The BBC is alienating the primary audience of its longstanding program “Songs of Praise” and making a mockery of the church by featuring a same-sex wedding ceremony, charge viewers who have flooded the British broadcaster with complaints.
DailyMail.com reported the network received more than 1,200 complaints after the most recent program along with hundreds of letters of congratulations.
“Songs of Praise” broadcasts Christian worship services, making them available to people who are unable to attend in person.
The “gay wedding” of Jamie Wallace, 27, and Ian McDowall, 39, was performed at Rutherglen United Reformed Church, one of the few in the U.K. performing such ceremonies. They are banned in the Church of England and the Church in Wales.
“It is deeply offensive to see same-sex marriage celebrated in such a way on what is supposed to be a Christian devotional program,” said Colin Hart, director of the Christian Institute.
“Those connected to the program are boasting that they are ‘not afraid of controversy.’ In fact, they seem to delight in it,” he said. “But for many who are housebound and unable to get to church, ‘Songs of Praise’ has been one of the few sources of orthodox Christian worship they may have had access to.
Hart said that by “featuring a same-sex ceremony, and for presenting those who may disagree as wrong-thinking, ‘Songs of Praise’ has alienated this core audience.”
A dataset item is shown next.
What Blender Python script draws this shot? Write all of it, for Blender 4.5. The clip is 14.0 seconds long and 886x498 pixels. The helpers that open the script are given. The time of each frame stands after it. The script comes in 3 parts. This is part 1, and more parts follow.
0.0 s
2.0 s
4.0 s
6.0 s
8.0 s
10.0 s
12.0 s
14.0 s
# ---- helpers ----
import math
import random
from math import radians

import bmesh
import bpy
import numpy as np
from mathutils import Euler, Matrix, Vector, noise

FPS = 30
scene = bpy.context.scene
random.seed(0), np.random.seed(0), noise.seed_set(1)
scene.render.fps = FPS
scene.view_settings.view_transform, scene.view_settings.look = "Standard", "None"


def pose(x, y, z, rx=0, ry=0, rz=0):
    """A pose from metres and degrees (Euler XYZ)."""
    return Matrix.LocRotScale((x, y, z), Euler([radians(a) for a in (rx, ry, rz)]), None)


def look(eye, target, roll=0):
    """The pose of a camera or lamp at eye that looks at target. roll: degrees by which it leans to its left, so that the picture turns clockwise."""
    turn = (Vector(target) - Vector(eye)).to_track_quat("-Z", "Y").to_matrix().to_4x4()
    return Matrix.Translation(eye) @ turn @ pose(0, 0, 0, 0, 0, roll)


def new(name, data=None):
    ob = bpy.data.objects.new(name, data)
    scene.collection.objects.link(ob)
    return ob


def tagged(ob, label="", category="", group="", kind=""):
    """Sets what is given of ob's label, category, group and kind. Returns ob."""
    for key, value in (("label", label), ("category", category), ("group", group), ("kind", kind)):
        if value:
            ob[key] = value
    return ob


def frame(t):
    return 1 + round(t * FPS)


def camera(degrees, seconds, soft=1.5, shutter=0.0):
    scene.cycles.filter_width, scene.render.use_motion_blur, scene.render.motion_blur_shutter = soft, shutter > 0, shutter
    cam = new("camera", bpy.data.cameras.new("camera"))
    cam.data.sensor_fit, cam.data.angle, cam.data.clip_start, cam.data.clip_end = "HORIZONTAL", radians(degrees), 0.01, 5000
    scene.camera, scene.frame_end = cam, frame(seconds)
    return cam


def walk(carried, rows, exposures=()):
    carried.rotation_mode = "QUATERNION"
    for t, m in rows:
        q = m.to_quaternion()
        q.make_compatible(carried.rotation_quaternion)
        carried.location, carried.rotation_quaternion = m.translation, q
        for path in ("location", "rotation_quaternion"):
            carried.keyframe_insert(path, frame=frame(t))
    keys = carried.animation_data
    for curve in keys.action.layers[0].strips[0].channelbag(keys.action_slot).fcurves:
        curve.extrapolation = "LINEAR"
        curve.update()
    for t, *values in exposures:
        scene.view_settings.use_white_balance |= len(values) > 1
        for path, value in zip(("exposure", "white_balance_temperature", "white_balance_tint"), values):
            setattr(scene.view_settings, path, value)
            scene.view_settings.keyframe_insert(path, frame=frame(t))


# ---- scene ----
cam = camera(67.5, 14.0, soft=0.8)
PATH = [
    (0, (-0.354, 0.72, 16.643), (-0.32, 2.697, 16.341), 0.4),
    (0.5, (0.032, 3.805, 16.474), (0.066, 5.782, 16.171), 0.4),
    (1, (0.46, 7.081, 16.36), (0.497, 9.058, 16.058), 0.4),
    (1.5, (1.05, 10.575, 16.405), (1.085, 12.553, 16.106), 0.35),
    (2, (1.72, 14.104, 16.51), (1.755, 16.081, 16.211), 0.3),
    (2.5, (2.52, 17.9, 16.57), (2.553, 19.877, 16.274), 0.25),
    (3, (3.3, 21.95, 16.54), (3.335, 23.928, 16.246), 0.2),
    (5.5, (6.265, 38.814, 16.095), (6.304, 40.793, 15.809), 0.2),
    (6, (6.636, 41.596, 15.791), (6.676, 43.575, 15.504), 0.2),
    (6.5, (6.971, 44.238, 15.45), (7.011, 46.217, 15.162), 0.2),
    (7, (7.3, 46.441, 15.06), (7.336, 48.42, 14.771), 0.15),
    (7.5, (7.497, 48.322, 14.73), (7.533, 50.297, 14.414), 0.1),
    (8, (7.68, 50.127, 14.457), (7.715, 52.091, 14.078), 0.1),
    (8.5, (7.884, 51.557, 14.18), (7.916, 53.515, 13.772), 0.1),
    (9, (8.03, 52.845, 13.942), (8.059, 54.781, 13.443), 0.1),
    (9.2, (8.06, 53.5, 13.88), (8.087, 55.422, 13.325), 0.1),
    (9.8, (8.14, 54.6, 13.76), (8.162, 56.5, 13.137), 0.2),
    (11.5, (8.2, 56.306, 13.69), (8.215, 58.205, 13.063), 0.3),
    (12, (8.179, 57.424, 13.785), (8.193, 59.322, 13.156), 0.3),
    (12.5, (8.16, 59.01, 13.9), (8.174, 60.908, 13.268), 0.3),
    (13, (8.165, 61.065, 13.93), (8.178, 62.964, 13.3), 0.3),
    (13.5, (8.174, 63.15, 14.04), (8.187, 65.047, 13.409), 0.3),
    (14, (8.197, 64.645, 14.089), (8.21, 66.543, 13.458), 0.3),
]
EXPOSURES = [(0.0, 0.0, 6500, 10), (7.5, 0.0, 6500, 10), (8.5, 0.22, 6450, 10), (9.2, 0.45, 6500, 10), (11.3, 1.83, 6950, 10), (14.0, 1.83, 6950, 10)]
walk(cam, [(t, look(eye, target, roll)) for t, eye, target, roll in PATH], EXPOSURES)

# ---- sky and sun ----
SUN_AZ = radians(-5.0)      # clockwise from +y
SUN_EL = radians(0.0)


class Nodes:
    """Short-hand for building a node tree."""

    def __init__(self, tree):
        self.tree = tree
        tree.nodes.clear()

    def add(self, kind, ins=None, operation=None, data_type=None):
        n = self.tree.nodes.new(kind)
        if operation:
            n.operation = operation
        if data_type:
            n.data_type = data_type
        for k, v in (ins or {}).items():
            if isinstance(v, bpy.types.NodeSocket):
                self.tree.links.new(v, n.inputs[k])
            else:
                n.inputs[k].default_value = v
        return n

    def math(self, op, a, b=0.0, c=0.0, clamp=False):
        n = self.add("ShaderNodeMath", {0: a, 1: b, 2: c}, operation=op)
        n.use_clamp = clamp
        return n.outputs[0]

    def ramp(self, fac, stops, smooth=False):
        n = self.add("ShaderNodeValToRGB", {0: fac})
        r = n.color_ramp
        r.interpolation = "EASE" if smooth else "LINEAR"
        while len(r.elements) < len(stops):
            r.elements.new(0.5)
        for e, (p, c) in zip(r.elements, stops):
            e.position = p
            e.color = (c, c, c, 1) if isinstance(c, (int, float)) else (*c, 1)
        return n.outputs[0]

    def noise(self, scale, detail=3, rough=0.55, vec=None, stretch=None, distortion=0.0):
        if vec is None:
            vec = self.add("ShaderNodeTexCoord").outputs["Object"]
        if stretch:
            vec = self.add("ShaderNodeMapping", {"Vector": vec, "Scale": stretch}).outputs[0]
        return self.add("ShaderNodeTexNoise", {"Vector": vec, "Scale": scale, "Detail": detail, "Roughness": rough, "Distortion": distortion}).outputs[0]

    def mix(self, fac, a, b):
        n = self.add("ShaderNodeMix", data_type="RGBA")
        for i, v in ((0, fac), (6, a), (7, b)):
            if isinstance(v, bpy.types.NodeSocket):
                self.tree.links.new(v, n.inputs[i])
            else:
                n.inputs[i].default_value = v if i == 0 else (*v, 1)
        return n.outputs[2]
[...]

The program allowed Wallace to boast that “Jesus preaches about love and inclusion, kindness, compassion,” without any reference to the Bible’s clear condemnation of homosexual behavior as sin.
One viewer wrote on social media, “Your coverage of the same sex wedding, was very weak and one sided, no verbal challenge or biblical view of this issue.”
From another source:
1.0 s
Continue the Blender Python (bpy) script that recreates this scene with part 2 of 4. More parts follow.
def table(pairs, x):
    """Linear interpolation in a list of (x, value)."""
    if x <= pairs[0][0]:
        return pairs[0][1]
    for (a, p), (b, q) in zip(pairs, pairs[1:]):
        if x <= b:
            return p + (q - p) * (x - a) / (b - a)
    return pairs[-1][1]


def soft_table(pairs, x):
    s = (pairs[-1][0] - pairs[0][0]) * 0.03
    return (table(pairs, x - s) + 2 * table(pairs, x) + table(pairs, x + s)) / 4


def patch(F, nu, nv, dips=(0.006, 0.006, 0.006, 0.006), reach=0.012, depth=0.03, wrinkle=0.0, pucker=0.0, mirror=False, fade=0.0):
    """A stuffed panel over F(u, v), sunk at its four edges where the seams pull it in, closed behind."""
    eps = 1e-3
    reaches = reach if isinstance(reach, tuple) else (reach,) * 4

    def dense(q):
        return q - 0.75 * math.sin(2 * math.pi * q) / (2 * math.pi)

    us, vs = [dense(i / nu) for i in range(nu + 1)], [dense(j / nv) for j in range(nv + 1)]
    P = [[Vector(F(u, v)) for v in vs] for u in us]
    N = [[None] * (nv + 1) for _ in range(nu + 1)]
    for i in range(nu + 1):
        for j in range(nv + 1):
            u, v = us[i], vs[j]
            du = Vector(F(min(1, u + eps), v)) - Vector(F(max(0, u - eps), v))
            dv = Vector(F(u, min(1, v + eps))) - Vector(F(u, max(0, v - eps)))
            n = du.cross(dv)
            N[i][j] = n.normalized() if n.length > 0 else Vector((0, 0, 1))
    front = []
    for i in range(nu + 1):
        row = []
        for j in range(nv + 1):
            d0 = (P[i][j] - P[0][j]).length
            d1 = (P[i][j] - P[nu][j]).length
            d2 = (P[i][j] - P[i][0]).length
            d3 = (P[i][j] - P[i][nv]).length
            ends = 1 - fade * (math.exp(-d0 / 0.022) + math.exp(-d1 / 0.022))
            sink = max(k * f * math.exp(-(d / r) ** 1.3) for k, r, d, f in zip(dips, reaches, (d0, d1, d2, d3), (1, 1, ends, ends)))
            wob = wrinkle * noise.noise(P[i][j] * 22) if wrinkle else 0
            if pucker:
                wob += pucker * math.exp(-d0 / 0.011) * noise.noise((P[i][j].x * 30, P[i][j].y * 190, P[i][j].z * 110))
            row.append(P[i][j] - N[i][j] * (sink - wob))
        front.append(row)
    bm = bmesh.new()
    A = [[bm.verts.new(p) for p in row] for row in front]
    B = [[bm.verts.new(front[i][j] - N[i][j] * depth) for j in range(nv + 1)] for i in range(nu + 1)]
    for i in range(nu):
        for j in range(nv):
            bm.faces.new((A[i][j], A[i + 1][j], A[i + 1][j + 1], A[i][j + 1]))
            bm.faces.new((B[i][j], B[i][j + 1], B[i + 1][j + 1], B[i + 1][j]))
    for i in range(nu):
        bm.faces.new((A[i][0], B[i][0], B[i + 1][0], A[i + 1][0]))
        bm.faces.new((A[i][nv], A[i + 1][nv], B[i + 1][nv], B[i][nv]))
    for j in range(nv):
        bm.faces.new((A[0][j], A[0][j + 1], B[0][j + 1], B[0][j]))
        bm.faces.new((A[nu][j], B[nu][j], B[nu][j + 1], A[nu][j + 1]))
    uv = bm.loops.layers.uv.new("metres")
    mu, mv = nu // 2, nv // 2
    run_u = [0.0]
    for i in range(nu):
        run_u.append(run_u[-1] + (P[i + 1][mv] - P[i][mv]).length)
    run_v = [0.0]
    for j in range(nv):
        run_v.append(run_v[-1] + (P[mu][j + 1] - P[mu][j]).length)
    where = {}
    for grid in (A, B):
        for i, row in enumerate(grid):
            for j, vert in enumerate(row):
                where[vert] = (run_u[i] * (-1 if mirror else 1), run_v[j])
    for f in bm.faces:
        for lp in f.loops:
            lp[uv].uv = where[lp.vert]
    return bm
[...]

Another said: “This can’t be serious, a gay wedding on songs of praise. Don’t you read the Bible, or do you rip out the pages that may upset your lifestyle. Making a mockery of the church.”
See Hart’s comments:
A BBC official said the program “tells the stories of Christians across all denominations in the U.K. and in so doing, aims to reflect the balance of opinions on different issues.”
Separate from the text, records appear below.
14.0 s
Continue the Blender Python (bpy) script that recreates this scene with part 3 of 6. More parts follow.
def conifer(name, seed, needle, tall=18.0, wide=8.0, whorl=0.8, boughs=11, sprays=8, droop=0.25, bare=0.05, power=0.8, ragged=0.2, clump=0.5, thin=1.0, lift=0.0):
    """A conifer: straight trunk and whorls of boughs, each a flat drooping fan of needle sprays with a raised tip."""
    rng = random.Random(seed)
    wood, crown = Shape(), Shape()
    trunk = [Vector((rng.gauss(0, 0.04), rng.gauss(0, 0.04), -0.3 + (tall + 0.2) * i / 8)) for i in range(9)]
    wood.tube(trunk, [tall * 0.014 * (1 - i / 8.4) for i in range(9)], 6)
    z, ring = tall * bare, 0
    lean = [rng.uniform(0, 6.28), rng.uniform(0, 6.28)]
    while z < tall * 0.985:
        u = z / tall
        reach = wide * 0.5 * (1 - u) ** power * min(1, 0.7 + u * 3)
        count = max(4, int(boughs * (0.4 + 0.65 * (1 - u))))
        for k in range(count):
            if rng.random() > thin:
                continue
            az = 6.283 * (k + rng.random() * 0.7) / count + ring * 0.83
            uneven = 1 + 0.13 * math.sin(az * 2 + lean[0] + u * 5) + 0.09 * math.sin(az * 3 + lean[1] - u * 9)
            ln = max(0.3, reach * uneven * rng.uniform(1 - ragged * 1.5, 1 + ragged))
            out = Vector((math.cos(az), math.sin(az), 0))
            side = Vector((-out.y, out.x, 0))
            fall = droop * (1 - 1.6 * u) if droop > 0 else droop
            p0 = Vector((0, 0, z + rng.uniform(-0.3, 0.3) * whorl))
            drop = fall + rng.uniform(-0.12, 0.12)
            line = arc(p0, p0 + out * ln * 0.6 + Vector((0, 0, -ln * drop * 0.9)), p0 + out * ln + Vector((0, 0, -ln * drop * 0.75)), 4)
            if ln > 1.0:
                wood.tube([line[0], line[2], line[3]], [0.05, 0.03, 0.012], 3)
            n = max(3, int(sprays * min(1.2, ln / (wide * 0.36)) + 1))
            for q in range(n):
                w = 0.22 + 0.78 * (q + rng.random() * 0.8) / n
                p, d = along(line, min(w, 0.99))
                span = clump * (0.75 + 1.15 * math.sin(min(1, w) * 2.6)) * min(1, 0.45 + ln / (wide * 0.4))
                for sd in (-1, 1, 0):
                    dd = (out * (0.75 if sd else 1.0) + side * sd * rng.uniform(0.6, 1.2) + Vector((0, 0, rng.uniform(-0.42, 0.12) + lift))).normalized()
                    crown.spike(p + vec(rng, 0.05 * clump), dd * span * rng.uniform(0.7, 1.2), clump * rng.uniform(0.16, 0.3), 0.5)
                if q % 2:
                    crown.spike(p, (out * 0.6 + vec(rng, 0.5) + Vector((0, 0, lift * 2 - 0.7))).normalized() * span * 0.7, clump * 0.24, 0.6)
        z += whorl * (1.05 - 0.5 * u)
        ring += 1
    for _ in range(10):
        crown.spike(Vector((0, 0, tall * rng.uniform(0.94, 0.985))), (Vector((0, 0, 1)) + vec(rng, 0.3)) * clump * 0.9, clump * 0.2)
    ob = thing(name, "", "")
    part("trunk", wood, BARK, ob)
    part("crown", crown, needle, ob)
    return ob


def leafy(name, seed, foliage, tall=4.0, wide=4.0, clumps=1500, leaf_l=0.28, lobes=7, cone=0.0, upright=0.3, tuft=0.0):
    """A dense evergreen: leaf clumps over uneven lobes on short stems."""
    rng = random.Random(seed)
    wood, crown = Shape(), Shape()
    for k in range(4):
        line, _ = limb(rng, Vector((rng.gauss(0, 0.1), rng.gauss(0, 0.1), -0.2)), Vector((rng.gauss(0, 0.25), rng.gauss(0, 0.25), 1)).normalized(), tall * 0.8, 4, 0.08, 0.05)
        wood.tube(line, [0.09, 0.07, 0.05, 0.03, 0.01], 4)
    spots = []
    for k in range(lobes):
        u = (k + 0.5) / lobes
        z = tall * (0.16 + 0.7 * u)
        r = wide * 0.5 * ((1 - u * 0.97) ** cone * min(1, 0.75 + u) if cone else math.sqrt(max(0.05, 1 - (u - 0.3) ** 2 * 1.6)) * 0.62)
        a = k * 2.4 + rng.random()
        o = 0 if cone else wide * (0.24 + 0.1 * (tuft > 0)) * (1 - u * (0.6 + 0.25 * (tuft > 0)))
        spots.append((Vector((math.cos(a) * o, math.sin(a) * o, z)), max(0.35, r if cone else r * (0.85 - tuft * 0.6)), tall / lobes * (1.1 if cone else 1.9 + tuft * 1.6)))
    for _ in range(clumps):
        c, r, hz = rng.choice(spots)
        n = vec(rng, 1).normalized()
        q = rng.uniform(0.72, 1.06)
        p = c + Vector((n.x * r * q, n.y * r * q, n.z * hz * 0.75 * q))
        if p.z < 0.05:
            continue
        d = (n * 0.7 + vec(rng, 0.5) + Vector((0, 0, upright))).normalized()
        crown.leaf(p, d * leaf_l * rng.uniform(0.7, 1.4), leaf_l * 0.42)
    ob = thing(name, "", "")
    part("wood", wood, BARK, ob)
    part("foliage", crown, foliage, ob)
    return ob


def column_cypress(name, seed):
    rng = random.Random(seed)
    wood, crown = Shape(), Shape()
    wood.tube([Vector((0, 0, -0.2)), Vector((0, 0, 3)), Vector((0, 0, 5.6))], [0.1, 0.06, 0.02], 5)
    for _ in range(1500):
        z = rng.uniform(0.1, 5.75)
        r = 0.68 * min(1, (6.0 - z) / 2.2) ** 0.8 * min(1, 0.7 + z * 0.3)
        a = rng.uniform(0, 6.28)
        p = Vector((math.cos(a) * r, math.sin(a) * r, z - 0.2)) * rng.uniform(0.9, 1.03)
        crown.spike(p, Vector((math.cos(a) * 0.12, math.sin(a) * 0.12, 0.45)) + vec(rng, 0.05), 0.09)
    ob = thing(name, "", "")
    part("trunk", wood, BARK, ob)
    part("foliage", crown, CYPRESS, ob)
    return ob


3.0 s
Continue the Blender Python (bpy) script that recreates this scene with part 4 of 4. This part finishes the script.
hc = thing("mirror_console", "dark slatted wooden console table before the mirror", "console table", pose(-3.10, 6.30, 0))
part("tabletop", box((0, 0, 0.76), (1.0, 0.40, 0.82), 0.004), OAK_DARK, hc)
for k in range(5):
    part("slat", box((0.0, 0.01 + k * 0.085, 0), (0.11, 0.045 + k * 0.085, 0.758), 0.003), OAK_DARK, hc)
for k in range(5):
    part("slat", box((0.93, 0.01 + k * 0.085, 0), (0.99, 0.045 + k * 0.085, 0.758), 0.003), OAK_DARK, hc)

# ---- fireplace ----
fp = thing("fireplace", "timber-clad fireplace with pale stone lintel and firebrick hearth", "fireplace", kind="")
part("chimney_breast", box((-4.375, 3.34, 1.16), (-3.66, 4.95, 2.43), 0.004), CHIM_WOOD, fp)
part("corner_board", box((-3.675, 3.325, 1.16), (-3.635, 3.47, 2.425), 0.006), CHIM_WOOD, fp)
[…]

“We featured the wedding of James and Ian to find out what it meant to them as Christians, to be able to take their vows in church,” the statement said.
The Christian Institute said that so far, 1,238 complaints have been dispatched to the network over the episode.
The Christian Institute’s deputy director for communications, Ciarán Kelly, said: “That’s a huge number of complaints. Whether the BBC have enough humility to take them on board remains to be seen.
“When the decision was taken to make this episode, producers must have known that the Christian faith teaches that marriage is between one man and one woman. With just 10 minutes’ research they would have discovered that 99.5 percent of places of worship in England and Wales don’t conduct same-sex weddings.”